Charlotte's literal web is a symbol of both life and death. Charlotte uses it to catch her meals but also to save Wilbur's life. For a time it seems the silk she uses is inexhaustible. But in Chapter 21, when she is dying, she tells Wilbur, "I doubt if I have enough silk in my spinnerets to lower me to the ground." It's a terribly sad moment and the first time White makes it clear that orb weaver spiders use up their silk making their egg sacs. They provide for the next generation, and then they die.

After the fair, Charlotte's web hangs "torn and empty" through the winter. In spring its last wisps of silk blow away, gone just in time for Charlotte's eggs to hatch. Three of Charlotte's daughters settle in the barn. They'll die, and their webs will disintegrate, but a new batch of spiders will arrive the following spring.

Because White doesn't want readers to look for hidden meanings in this book, he might be irritated to discuss one classical reference the story seems to contain. It is difficult to avoid comparing Charlotte to the three Fates in Greek mythology. According to myths the Fates were goddesses who controlled people's destinies and determined when they would die. Clotho ("spinner" in English) spun the thread that represented each person's life.

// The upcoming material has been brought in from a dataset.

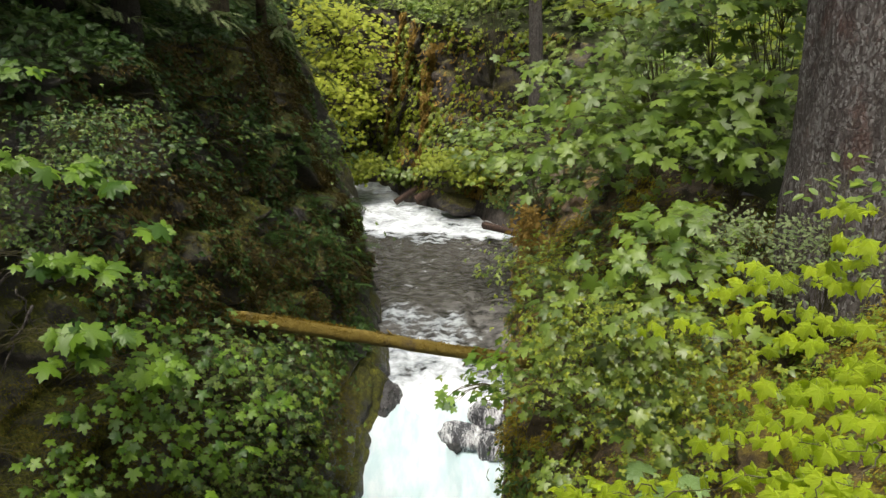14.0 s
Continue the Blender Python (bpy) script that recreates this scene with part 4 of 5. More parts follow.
wall_plants("wall_herbs", -1, 6, 13.5, 8, 12.6, 9000, 0.12, TREFOIL, LEAF_HERB, "small round-leaved plants on dark ledges", 54, 0.6, 0.28)
wall_plants("wall_herbs", -1, 8.2, 11.0, 9.8, 12.6, 1700, 0.12, TREFOIL, LEAF_HERB, "patch of round-leaved plants covering a dark ledge", 42, 0.9, -0.15)
wall_plants("wall_creepers", -1, 10.5, 20, 9.5, 19.5, 2300, 0.14, OVATE, LEAF_SHRUB, "creeping plants over the dark wall", 55, 0.5, -0.05)
wall_plants("wall_creepers", -1, 17, 30, 12.5, 20.5, 7500, 0.17, OVATE, LEAF_FERN, "dark creeping plants over the shaded wall", 56, 0.5, -0.1)
wall_plants("wall_creepers", 1, 14, 32, 11.5, 19, 6500, 0.2, OVATE, LEAF_SHRUB, "leafy creepers over the river bank", 57, 0.5, -0.2)
wall_plants("wall_creepers", -1, 11, 19, 12, 19.6, 7000, 0.15, OVATE, LEAF_FERN, "dark creeping plants over the shaded wall", 58, 0.6, -0.3)
wall_plants("hanging_growth", 1, 31, 41, 12.6, 20.5, 2600, 0.2, PALM_FAR, LEAF_LIGHT, "yellow-green growth hanging on the far cliff", 59, 0.35, 0.1, 0.5, True)
wall_plants("hanging_growth", 1, 31, 41, 12.6, 20.5, 1500, 0.2, OVATE, LEAF_MOSS, "brown moss hanging on the far cliff", 60, 0.5, 0.2, 0.2, True)
wall_plants("hanging_growth", 1, 31, 41, 12.6, 20.5, 2600, 0.22, PALM_FAR, LEAF_FAR, "green growth on the far cliff", 61, 0.4, 0.15, 0.5, True)


def moss_on_log():
    rng = np.random.default_rng(77)
    a, b = np.array((-4.60, 12.90, 15.08)), np.array((1.75, 12.58, 14.155))
    n = 5000
    t, ang = rng.uniform(0, 1, n), rng.normal(0, 0.9, n)
    d = unit(b - a)
    side = unit(np.cross(d, [0, 0, 1.0]))
    up = np.cross(side, d)
    keep = soft_noise(np.stack([t * 9, ang, 0 * t], -1), 1.0, 5) > -0.15
    t, ang = t[keep], ang[keep]
    out = np.sin(ang)[:, None] * side + np.cos(ang)[:, None] * up
    p = a + (b - a) * t[:, None] + out * (0.14 - 0.04 * t[:, None]) + np.array([0, 0, 0.08]) * t[:, None] * (1 - t[:, None])
    v, f = spread_leaves(BLADE, p, side + rng.normal(0, 0.6, p.shape), 0.045 * rng.uniform(0.5, 1.4, len(p)), rng, out + [0, 0, 0.2] + rng.normal(0, 0.5, p.shape))
    tagged(new("log_moss", mesh_of("log_moss", v, f, MOSS_LOG)), "golden brown moss growing on the fallen trunk", "moss", kind="stuff")


moss_on_log()


def spruce_details():
    rng = np.random.default_rng(71)
    base = np.array(spruce.location)
    foot = Bag()
    foot.add(*tube(bend(np.array((4.16, 7.86, 21.02)) - base, np.array((4.06, 7.53, 21.60)) - base, 0.05, 6, 0.02, rng), np.linspace(0.035, 0.022, 6), 7, 0.1, 2))
    tagged(under(new("dead_branch", foot.mesh("dead_branch", BARK_FAR, True)), spruce), "bare dead branch stub")
    for k in range(26):
        a, z = rng.uniform(0, 2 * math.pi), rng.uniform(6.5, 12.3)
        out = np.array([math.cos(a), math.sin(a), 0])
        c = np.array([-0.055 * z, 0, z])
        b = Bag()
        pts = bend(c + out * 0.4, c + out * rng.uniform(2, 3.6) + [0, 0, -0.9], 0.3, 7, 0.05, rng)
        b.add(*tube(pts, np.linspace(0.05, 0.015, 7), 6))
        limb = under(new("branch", b.mesh("branch", BARK_DARK, True)), spruce)
        q = pts[rng.integers(2, 7, 40)] + rng.normal(0, 0.12, (40, 3))
        v, f = spread_leaves(SPRAY, q, np.array([0, 0, 1.0]) + rng.normal(0, 0.3, q.shape), rng.uniform(0.4, 0.8, 40), rng, out + rng.normal(0, 0.6, q.shape) + [0, 0, -0.5])
        tagged(under(new("needle_spray", mesh_of("needle_spray", v, f, NEEDLE)), limb), kind="stuff")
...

Lachesis ("allotter") measured it, and Atropos ("inflexible") cut it. Once the thread was cut, the person died. Similarly, Charlotte "writes" Wilbur's fate in her web.

Eggs

"Life is always a rich and steady time when you are waiting for something to happen or to hatch," says the narrator in Chapter 22. Eggs are everywhere in Charlotte's Web. At different times they symbolize birth, rebirth, and death. White first mentions eggs in Chapter 4, when the goose tells Wilbur she can't play with him because she has a nest of eggs to hatch. In the following chapter, when the goose thinks about Wilbur's upcoming death, she "poke[s] her eggs a little further under her." Her job is to protect new life.

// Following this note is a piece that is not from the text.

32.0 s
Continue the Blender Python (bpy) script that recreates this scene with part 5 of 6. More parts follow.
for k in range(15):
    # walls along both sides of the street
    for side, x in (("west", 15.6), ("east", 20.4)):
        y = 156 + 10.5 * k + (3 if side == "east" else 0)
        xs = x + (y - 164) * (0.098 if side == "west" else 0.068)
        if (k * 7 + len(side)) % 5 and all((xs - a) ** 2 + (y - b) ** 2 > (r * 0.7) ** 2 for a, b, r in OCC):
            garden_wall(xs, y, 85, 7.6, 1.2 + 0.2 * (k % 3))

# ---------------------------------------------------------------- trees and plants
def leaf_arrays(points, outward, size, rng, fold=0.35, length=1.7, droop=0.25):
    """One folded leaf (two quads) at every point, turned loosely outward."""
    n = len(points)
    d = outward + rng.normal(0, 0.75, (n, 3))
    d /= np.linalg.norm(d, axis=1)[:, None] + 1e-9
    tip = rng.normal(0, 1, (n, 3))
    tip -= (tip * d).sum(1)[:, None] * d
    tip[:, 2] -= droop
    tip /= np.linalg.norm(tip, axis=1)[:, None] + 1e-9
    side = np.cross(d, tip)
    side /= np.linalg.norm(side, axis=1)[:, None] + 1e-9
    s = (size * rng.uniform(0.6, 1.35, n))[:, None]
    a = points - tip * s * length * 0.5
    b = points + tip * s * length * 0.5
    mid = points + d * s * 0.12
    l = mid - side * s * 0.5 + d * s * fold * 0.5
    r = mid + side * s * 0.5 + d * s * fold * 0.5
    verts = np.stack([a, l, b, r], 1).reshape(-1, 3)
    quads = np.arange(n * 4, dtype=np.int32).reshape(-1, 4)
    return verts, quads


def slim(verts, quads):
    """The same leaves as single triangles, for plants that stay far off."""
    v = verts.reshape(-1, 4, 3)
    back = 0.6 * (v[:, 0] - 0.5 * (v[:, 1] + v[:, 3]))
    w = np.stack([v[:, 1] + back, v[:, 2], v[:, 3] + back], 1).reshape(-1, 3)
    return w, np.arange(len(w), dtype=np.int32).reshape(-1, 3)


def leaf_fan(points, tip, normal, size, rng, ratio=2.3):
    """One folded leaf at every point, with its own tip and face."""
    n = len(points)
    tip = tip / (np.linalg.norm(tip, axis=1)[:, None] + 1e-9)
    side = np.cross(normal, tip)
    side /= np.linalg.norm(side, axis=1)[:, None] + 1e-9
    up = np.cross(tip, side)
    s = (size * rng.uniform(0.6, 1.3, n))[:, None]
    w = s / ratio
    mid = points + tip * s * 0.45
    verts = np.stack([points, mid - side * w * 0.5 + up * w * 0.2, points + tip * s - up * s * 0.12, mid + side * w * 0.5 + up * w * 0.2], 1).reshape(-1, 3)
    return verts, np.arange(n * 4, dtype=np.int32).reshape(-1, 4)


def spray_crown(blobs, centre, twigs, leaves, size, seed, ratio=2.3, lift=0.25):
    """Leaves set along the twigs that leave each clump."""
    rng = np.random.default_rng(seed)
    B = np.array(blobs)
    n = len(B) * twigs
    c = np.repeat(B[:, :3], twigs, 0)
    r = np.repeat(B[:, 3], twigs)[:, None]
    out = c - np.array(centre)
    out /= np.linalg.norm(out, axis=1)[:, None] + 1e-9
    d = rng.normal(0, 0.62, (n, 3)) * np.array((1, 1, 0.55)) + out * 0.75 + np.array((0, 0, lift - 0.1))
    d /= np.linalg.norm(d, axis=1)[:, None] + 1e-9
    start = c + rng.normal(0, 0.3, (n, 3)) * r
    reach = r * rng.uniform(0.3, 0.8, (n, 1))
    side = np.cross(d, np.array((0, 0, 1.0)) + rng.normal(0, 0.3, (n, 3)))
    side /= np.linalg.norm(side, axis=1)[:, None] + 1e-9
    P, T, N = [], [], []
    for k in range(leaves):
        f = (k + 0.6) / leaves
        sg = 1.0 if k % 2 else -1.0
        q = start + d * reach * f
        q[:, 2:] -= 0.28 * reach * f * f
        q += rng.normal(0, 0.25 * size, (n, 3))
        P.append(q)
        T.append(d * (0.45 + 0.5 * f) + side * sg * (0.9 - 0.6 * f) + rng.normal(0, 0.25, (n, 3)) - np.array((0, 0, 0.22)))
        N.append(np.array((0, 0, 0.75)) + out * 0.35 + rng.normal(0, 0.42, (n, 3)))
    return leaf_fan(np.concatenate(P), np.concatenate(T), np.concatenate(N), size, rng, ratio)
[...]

At the end of the book, Wilbur will be in the same position with Charlotte's eggs. Frantic at the thought of leaving them behind at the fair, he acts decisively for the first time in his life. He rousts Templeton out of bed and persuades him to get the egg sac so Wilbur can bring it back to the barnyard. Back home, Wilbur tucks the eggs into a safe place and waits for them to hatch the following spring. He is the parent now and wants to protect new life.

The goose's one unhatched egg has more complicated associations. When Templeton realizes there are only seven goslings, he asks about the eighth egg. "It's a dud, I guess," replies the goose. Templeton eagerly asks for the egg, and the goose and gander let him roll it away. There's a note of anxiety in this action. Both parents know Templeton can kill goslings if he wants to. The rotten egg is a sort "protection money" they're paying so Templeton will leave their babies alone.

Paradoxically, the dead, rotten egg saves Charlotte's life. In Chapter 10, "An Explosion," Avery tries to knock Charlotte off her web into a box he's holding. He trips and falls into Wilbur's trough, crushing the rotten egg Templeton has hidden underneath. The resulting terrible smell drives everyone as far away as possible, including Avery. And the smell hovers around the barnyard for hours, a noxious reminder of the death it carried.